I’m not really one to believe in conspiracies. They’re really nothing but speculation and simply a waste of time.
But what happened Sunday evening at Cowboys Stadium is really quite interesting.
If you haven’t heard by now, on a critical third down for the Detroit Lions, who were up by three with roughly eight minutes to go in the game, Cowboys linebacker Anthony Hitchens appeared to interfere with Lions tight end Brandon Pettigrew. The back judge threw his flag on the play, and it was announced as pass interference.
But then the official closest to the play came in and the call was reversed with no explanation given on the field. Included in it was Cowboys receiver Dez Bryant coming onto the field without a helmet to argue the call. Then later in the ensuing Dallas drive, the officials missed a holding call on a fourth-and-six, which the Cowboys picked up en route to scoring the game-winning touchdown.
There’s certainly not enough evidence to say that this is definitively a conspiracy, but the series of events, plus the fact that NFL VP of Officiating Dean Blandino was seen on the Cowboys’ party bus during the preseason certainly raises some eyebrows.
First off, the original call-then-non-call that set all of this off is only bad because of the way it was handled. Had the flag been thrown, or not even thrown at all, discussed and then announced either as pass interference or no foul at all, there’s likely some backlash from Detroit fans. But because it was announced and then reversed with no explanation at the time, it allowed people to draw conclusions, most of them, right or wrong, that something was up.
Then everything that followed only added to that. Bryant coming onto the field without a helmet, then the missed holding call added to the fire of Lions fans and raised eyebrows of the neutral observer. Right or wrong, there were questions raised about how the game was being officiated and whether or not the fix was in fact in.
But the kicker for all of this is the incident with Blandino back in August. It unlikely that Blandino would mess up his reputation by being “bought out” by the Cowboys by being on that party bus, but it raised eyebrows then and it’s really raising eyebrows now. And I’m willing to bet that there are some other NFL executives that aren’t to thrilled about this.
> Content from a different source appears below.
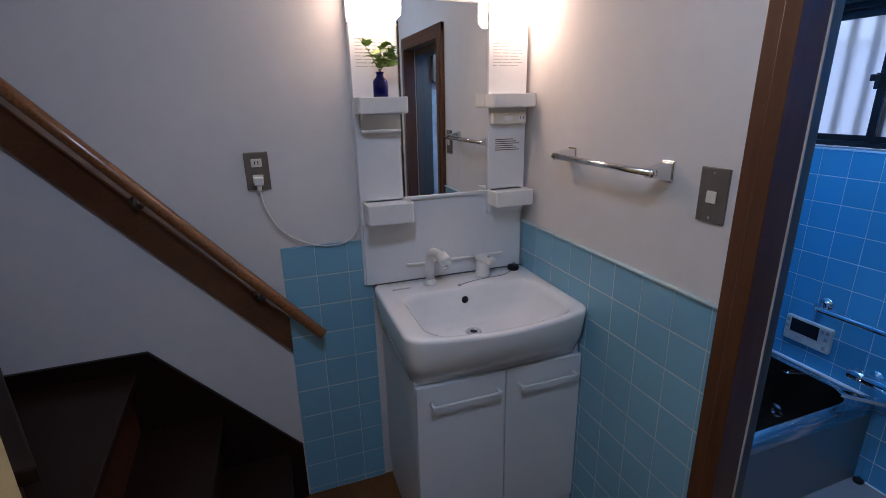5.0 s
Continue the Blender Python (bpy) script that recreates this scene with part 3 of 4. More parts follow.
def stand_corner(cx, cy, sx, sy):
    """One corner plate: sx and sy point to the stand's middle."""
    def P(u, v, z):
        return (cx + sx * u, cy + sy * v, z)
    outline = [(0, 0.008), (0.008, 0), (0.205, 0), (0.205, 0.042), (0.15, 0.075), (0.075, 0.15), (0.042, 0.205), (0, 0.205)]
    plate = part("corner_plate", prism(bmesh.new(), [P(u, v, SZ - 0.036) for u, v in outline], (0, 0, 0.036), 0.004), M_PLASTIC, stand, "white moulded corner plate")
    pad = [(0.012, 0.012), (0.078, 0.012), (0.086, 0.045), (0.045, 0.086), (0.012, 0.078)]
    part("rubber_pad", prism(bmesh.new(), [P(u, v, SZ - 0.002) for u, v in pad], (0, 0, 0.0055), 0.001), M_BLACK, plate, "black rubber pad")
    for u0, v0, u1, v1 in ((0.155, 0.006, 0.19, 0.016), (0.006, 0.155, 0.016, 0.19)):
        a, b = P(u0, v0, SZ - 0.001), P(u1, v1, SZ + 0.0006)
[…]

I’m also willing to bet that this isn’t a conspiracy by any stretch of the imagination. Yes, this is the Cowboys, “America’s Team,” and television ratings for this weekend’s Divisional Round game in Green Bay will be through the roof, but there’s no way the nation’s biggest sports league would ruin it’s reputation, which has already taken a tremendous hit this season, by fixing a game.
But there’s no doubt that, at the very least, the sequence of events that helped the Cowboys to the win, but not necessarily gave them the game, is suspicious, and at best it raises some eyebrows.